» EXERCISE TASK: Print, without altering anything, the lines from the one that holds "for curve in" to the one that holds "scene.view_settings.keyframe_insert(path, frame=frame(t))", inclusive. No other lines belong in the output.
===== COLLECTED MATERIAL
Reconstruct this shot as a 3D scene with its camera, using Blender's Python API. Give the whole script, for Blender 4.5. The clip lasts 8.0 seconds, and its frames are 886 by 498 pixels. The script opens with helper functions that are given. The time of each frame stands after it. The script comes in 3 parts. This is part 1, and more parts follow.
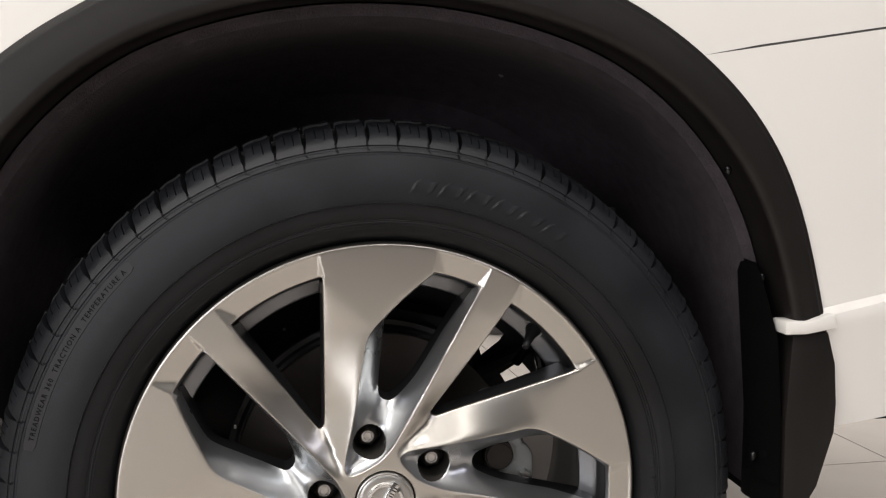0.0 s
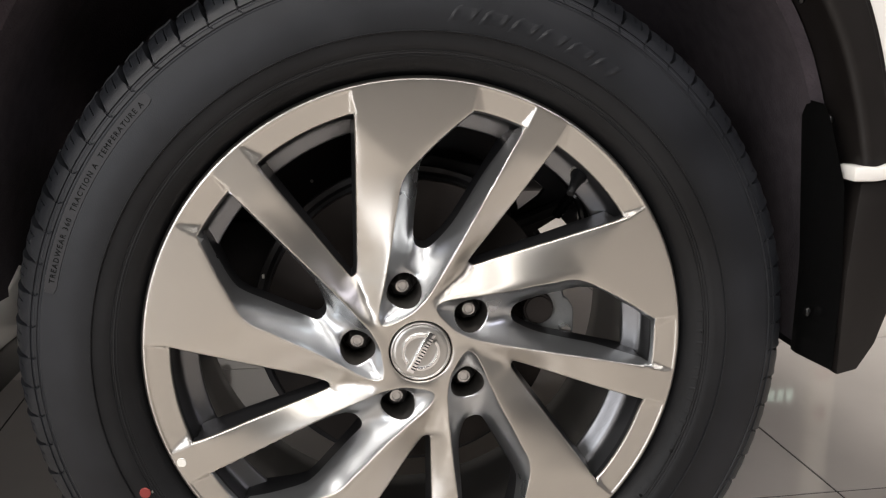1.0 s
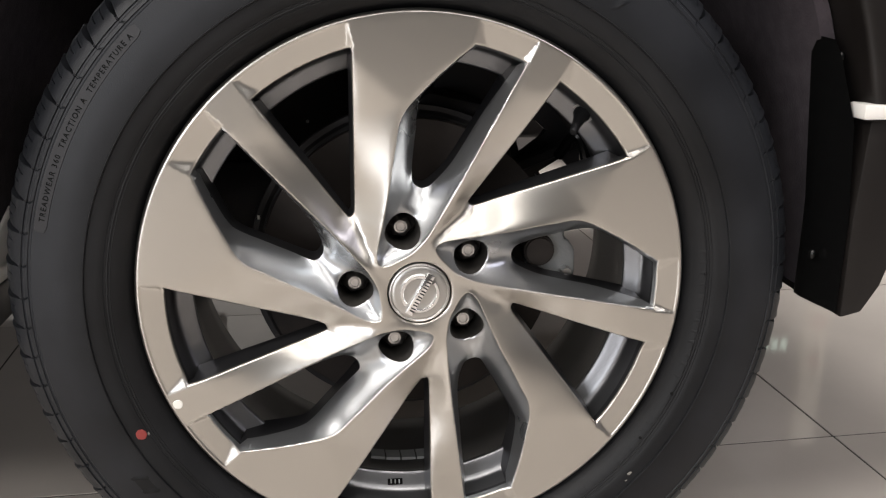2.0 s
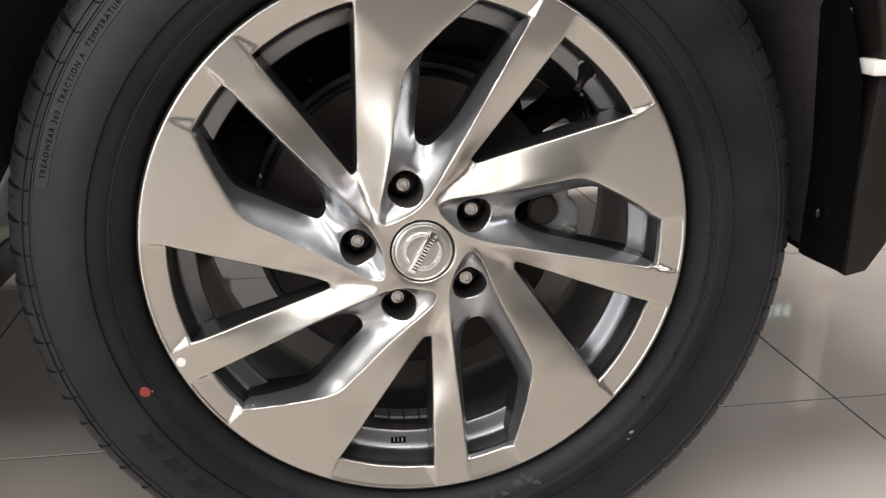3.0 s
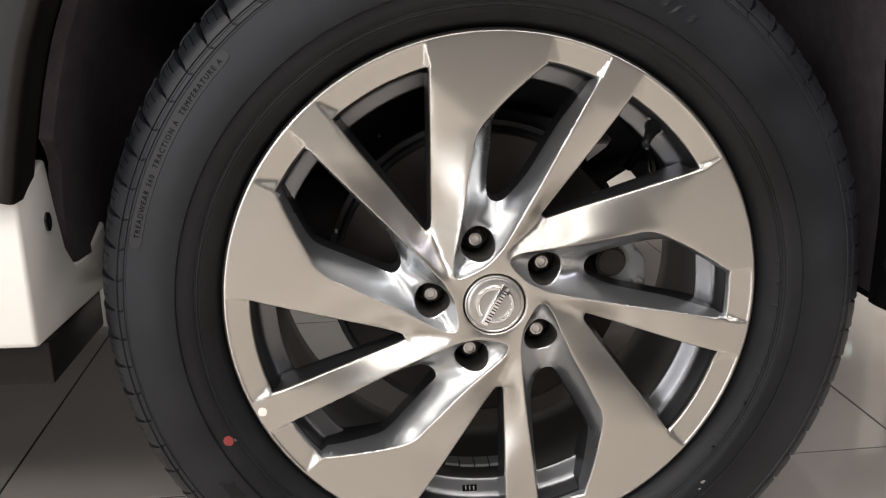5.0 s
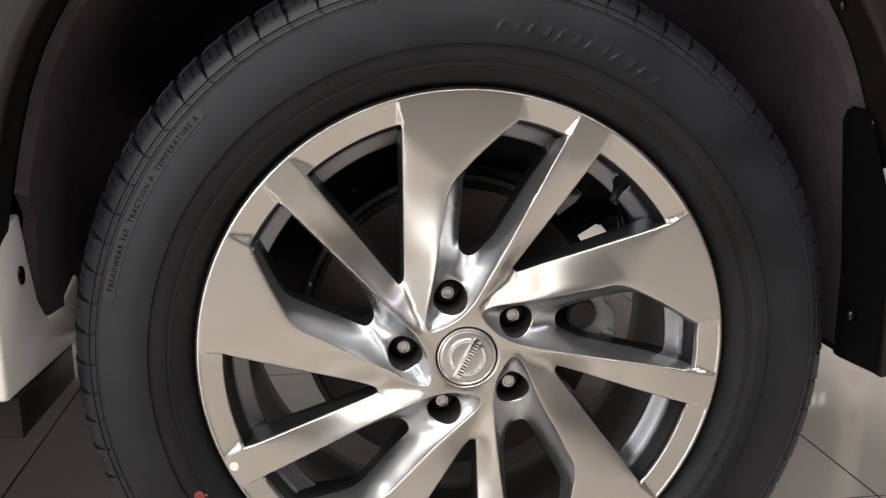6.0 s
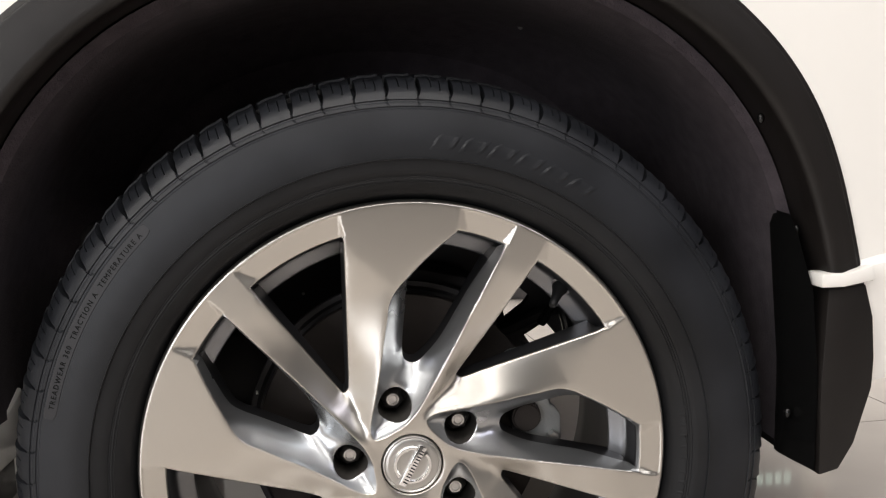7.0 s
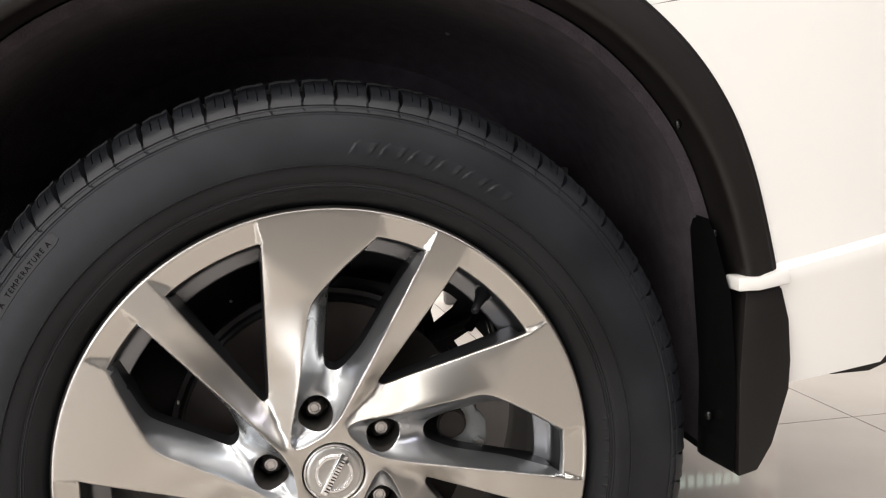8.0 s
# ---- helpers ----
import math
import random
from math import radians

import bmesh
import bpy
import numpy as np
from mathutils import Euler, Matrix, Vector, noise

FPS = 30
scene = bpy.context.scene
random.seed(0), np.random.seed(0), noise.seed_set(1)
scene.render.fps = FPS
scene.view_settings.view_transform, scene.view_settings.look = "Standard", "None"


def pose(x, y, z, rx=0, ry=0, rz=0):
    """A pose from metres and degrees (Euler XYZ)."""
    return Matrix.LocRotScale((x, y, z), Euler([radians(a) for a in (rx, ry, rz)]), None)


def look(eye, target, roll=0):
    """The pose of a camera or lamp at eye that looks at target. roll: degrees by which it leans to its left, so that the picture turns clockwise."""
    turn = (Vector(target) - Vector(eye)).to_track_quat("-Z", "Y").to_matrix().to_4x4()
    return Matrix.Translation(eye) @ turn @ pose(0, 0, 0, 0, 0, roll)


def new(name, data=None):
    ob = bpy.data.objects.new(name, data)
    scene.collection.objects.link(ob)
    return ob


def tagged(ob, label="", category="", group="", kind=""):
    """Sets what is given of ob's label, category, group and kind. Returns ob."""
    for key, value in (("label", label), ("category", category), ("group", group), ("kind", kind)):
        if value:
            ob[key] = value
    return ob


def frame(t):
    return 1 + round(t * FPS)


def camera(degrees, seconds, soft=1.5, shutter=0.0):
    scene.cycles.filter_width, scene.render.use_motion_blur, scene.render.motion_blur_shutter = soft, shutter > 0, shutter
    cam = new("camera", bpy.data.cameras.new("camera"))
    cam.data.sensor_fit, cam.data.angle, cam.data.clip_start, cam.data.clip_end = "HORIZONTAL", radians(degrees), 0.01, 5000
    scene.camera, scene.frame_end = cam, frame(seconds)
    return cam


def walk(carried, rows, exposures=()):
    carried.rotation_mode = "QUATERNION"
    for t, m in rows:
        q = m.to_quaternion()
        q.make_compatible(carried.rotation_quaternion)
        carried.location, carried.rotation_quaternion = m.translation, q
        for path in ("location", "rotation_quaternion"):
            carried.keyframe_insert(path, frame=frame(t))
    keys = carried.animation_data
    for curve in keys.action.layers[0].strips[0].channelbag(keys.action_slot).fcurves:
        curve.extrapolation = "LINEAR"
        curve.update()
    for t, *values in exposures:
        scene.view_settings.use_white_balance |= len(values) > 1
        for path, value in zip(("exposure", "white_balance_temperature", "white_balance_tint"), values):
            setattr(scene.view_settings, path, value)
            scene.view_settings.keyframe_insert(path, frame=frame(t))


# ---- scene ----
# seconds, eye x y z, yaw to the left, pitch up, roll
ROWS = [
    (0.0, -0.0701, -0.8103, 0.6702, -8.76, -5.42, 0.18),
    (0.5, -0.0680, -0.7864, 0.6589, -6.79, -9.85, 0.06),
    (1.0, -0.0788, -0.7593, 0.6240, -7.40, -12.96, 0.43),
    (1.5, -0.0764, -0.7510, 0.6111, -7.52, -14.75, 0.59),
    (1.7, -0.0794, -0.7484, 0.6123, -7.75, -15.37, 0.56),
    (2.8, -0.0815, -0.7435, 0.6008, -7.68, -17.73, 0.77),
    (3.0, -0.0797, -0.7444, 0.6008, -7.52, -18.21, 0.60),
    (3.5, -0.0796, -0.7448, 0.6008, -7.15, -18.63, 0.33),
    (4.0, -0.0899, -0.7504, 0.5995, -6.20, -18.12, -0.24),
    (4.5, -0.1000, -0.7546, 0.6104, -4.26, -17.53, -0.87),
    (5.0, -0.1037, -0.7606, 0.6226, -4.26, -15.82, -0.75),
    (5.2, -0.1047, -0.7670, 0.6250, -4.71, -14.67, -0.67),
    (6.3, -0.0934, -0.7713, 0.6336, -5.96, -11.98, -0.46),
    (6.5, -0.0868, -0.7728, 0.6419, -6.04, -11.20, -0.71),
    (7.0, -0.0783, -0.7856, 0.6585, -8.03, -7.51, -1.03),
    (7.5, -0.0592, -0.7906, 0.6651, -10.43, -6.06, -0.99),
    (8.0, -0.0415, -0.7876, 0.6586, -10.65, -7.24, -1.06),
]
cam = camera(53.46, 8.0, soft=1.2)
walk(cam, [(t, pose(x, y, z, 0, 0, yaw) @ pose(0, 0, 0, 90 + pitch, 0, 0) @ pose(0, 0, 0, 0, 0, roll))
           for t, x, y, z, yaw, pitch, roll in ROWS],
     exposures=[(0.0, -0.26), (0.25, -0.13), (0.5, 0.03), (1.5, 0.04), (3.0, 0.12), (5.0, 0.11), (6.5, 0.04), (7.0, 0.04), (8.0, 0.13)])

# ---- light: showroom ceiling lamps, some added as fill, and a dim room ----
scene.view_settings.exposure = 0.0
world = bpy.data.worlds.new("world")
scene.world = world
world.use_nodes = True
world.node_tree.nodes["Background"].inputs[0].default_value = (1.0, 0.95, 0.9, 1)
world.node_tree.nodes["Background"].inputs[1].default_value = 0.03


def ceiling_lamp(x, y, sx, sy, power, color=(1.0, 0.955, 0.918)):
    data = bpy.data.lights.new("ceiling_lamp", "AREA")
    data.shape, data.size, data.size_y = "RECTANGLE", sx, sy
    data.energy, data.color = power, color
    ob = new("ceiling_lamp", data)
    ob.matrix_world = look((x, y, 3.05), (x, y + 0.001, 0))
    return ob


ceiling_lamp(-1.6, -1.3, 5.5, 0.6, 136)
ceiling_lamp(0.2, -3.5, 6.0, 0.8, 92)
# unseen lamp added to brighten the floor at the left
ceiling_lamp(-4.4, -3.0, 1.6, 1.6, 128)
# daylight through the showroom window
data = bpy.data.lights.new("window_daylight", "AREA")
data.shape, data.size, data.size_y, data.energy, data.color = "RECTANGLE", 2.85, 2.35, 165, (0.95, 0.96, 1.0)
new("window_daylight", data).matrix_world = look((-4.3, -6.03, 1.55), (-4.3, 0, 1.55))
ceiling_lamp(3.3, -2.4, 1.6, 0.8, 24, (0.86, 0.84, 1.0))
# unseen lamps added behind the car to brighten far floor, post and board
ceiling_lamp(2.9, 1.3, 2.4, 0.6, 30)
ceiling_lamp(0.5, 3.1, 2.4, 0.6, 210)
ceiling_lamp(-2.4, 3.6, 3.4, 0.6, 45)

# ---- materials ----
def material(name, color, rough=0.5, metal=0.0, coat=0.0, spec=0.5):
    m = bpy.data.materials.new(name)
    m.use_nodes = True
    b = m.node_tree.nodes["Principled BSDF"]
    b.inputs["Base Color"].default_value = (*color, 1)
    b.inputs["Roughness"].default_value = rough
    b.inputs["Metallic"].default_value = metal
    b.inputs["Coat Weight"].default_value = coat
    b.inputs["Coat Roughness"].default_value = 0.08
    b.inputs["Specular IOR Level"].default_value = spec
    return m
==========
» IN RESPONSE:
    for curve in keys.action.layers[0].strips[0].channelbag(keys.action_slot).fcurves:
        curve.extrapolation = "LINEAR"
        curve.update()
    for t, *values in exposures:
        scene.view_settings.use_white_balance |= len(values) > 1
        for path, value in zip(("exposure", "white_balance_temperature", "white_balance_tint"), values):
            setattr(scene.view_settings, path, value)
            scene.view_settings.keyframe_insert(path, frame=frame(t))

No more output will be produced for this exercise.